Evidence that Google skews search results - treefire86
http://www.wired.com/2015/06/google-wu-study/

======
Nadya
_> The team then randomly displayed one of the two sets of results to 2,690
subjects. What they found was that users were 45-percent more likely to
actually click through the search results on the second version, which
included only organic results. What that means, they write, is that by prizing
OneBox over organic links Google is serving up less useful search results,
which is therefore damaging to the end user._

Or that users obtained the information they needed from OneBox and, therefore,
were not required to click on a link - making the search results _more_
useful. Search should be defined as "obtained the information I was searching
for" and not "clicked through to a website."

Counterpoint example:

Searching google for "define 'word'" gives me the definition of the word in
OneBox without me having to click to dictionary.com or merriam-webster or any
other similar online dictionary. The result?

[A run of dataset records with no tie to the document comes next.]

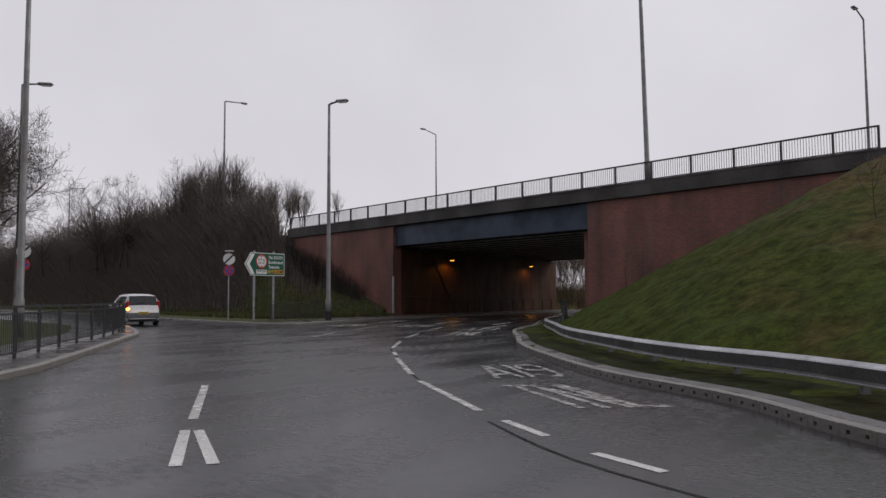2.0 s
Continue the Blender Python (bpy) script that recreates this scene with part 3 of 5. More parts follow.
part("deck_slab", along_box(Geo(), SPAN - 1.0, 2.2, 0.3, DECK - 0.3, 6.5, 7.1), SOFFIT, bridge, "dark concrete deck underside")
for k, (d0, d1) in enumerate(((-0.22, 0.6), (DECK - 0.6, DECK + 0.22))):
    g = Geo()
    along_box(g, SPAN - 14.5, 15.2, d0, d1, 6.56, 7.22)
    along_box(g, SPAN - 14.5, 15.2, d0 + (0.03 if k else -0.03), d1 + (0.03 if k else -0.03), 7.22, 7.3)
    part("edge_beam", g, CONC, bridge, "stained grey concrete edge beam")
GIRDERS = [0.22] + [2.05 + 1.5 * i for i in range(16)] + [26.4]
for d in GIRDERS:
    outer = d in (GIRDERS[0], GIRDERS[-1])
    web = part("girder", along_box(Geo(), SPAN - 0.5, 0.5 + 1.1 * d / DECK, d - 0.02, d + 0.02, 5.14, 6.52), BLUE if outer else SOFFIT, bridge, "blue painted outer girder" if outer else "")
    # inner flanges get the paler colour in place of light from below
    part("flange", along_box(Geo(), SPAN - 0.5, 0.5 + 1.1 * d / DECK, d - 0.15, d + 0.15, 5.1, 5.15), BLUE if outer else LITFLANGE, web)
structure("road_bridge", along_box(Geo(), -100, 90, 2.2, DECK - 2.2, 7.21, 7.26), ROAD, "wet asphalt carriageway over the bridge", "road")
part("cross_beam", along_box(Geo(), SPAN + 0.0, SPAN + 0.35, 0.5, DECK - 0.5, 5.2, 6.5), SOFFIT, bridge)
part("cross_beam", Geo().prism([p2(-0.3, 0.5), p2(0.1, 0.5), p2(1.1 + SKEW * DECK, DECK - 0.5), p2(0.7 + SKEW * DECK, DECK - 0.5)], 5.2, 6.5), SOFFIT, bridge)


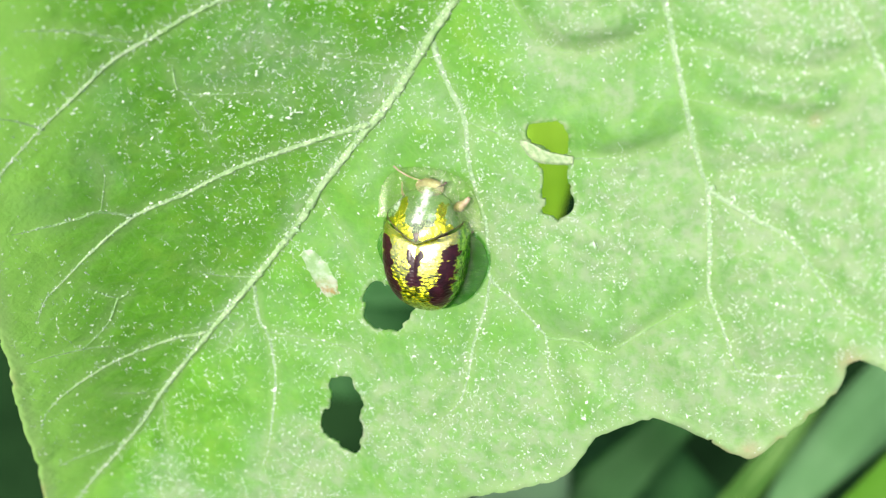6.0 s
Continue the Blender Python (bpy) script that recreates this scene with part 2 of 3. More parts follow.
# ---- shapes ----
def mesh_of(name, verts, faces, material, smooth=True):
    me = bpy.data.meshes.new(name)
    me.from_pydata([tuple(v) for v in verts], [], faces)
    me.materials.append(material)
    if smooth:
        me.polygons.foreach_set("use_smooth", [True] * len(me.polygons))
    me.update()
    return me


def part(name, me, parent, label="", kind=""):
    ob = new(name, me)
    ob.parent = parent
    return tagged(ob, label, kind=kind)


def curve(points, step=0.35, closed=False):
    """A smooth line through the points, in even steps."""
    p = [np.array(q, float) for q in points]
    p = [p[-1], *p, p[0], p[1]] if closed else [2 * p[0] - p[1], *p, 2 * p[-1] - p[-2]]
    out = []
    for a, b, c, d in zip(p, p[1:], p[2:], p[3:]):
        n = max(2, int(np.linalg.norm(c - b) / step))
        for i in range(n):
            u = i / n
            out.append(0.5 * (2 * b + (c - a) * u + (2 * a - 5 * b + 4 * c - d) * u * u + (3 * b - a - 3 * c + d) * u**3))
    return np.array(out if closed else out + [p[-2]])


def tube(name, line, radii, material, sides=8, flat=1.0, rough=0.0):
    """A tapered tube along a line in space, with an uneven surface if wanted."""
    line = np.array(line, float)
    verts, faces = [], []
    for i, q in enumerate(line):
        way = Vector(line[min(i + 1, len(line) - 1)] - line[max(i - 1, 0)]).normalized()
        side = way.cross(Vector((0, 0, 1)))
        side = side.normalized() if side.length > 1e-4 else Vector((1, 0, 0))
        up = side.cross(way)
        for j in range(sides):
            a = 2 * math.pi * j / sides
            r = radii[i] * (1 + rough * (random.random() - 0.5))
            verts.append(Vector(q) + side * (r * math.cos(a)) + up * (r * flat * math.sin(a)))
    for i in range(len(line) - 1):
        for j in range(sides):
            k = (j + 1) % sides
            faces.append((i * sides + j, i * sides + k, (i + 1) * sides + k, (i + 1) * sides + j))
    faces += [tuple(range(sides))[::-1], tuple((len(line) - 1) * sides + j for j in range(sides))]
    return mesh_of(name, verts, faces, material)


# ---- the leaf: a gutter along its midrib, falling to its tip ----
FOOT, ALONG, ACROSS = np.array((-9.73, 7.8)), np.array((-0.681, -0.733)), np.array((0.733, -0.681))


def leaf_height(x, y):
    """Height of the blade in millimetres, before its relief."""
    dx, dy = (np.asarray(x, float) - FOOT[0]) / 10, (np.asarray(y, float) - FOOT[1]) / 10
    l, q = dx * ALONG[0] + dy * ALONG[1], dx * ACROSS[0] + dy * ACROSS[1]
    root = np.sqrt(q * q + 0.0144)
    r, s, m = (root + q) / 2, (root - q) / 2, np.clip(l, -0.8, 2.4)
    r, s = np.minimum(r, 2.6), np.minimum(s, 1.7)
    return (1.115 - 5.519 * l - 0.176 * l * l + s * (11.839 - 0.145 * s + 1.938 * m + 0.884 * m * m)
            + r * (-1.359 + 0.665 * r - 0.340 * l + 0.022 * r * l - 0.057 * l * l))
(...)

A better search result that
doesn't require an additional click-through!

E:

 _> The problem with all this is that, generally, even though they are the
ones being harmed, consumers don’t care all that much—at least not enough to
change their habits._

Am I the only one to find fault with this claim? If users don't give a shit,
has it ever occurred to these people that maybe, just maybe, users aren't
being harmed and therefore... don't give a shit? If Google didn't provide the
information that people wanted when they searched for something, they would do
this amazing thing called _use another search engine_.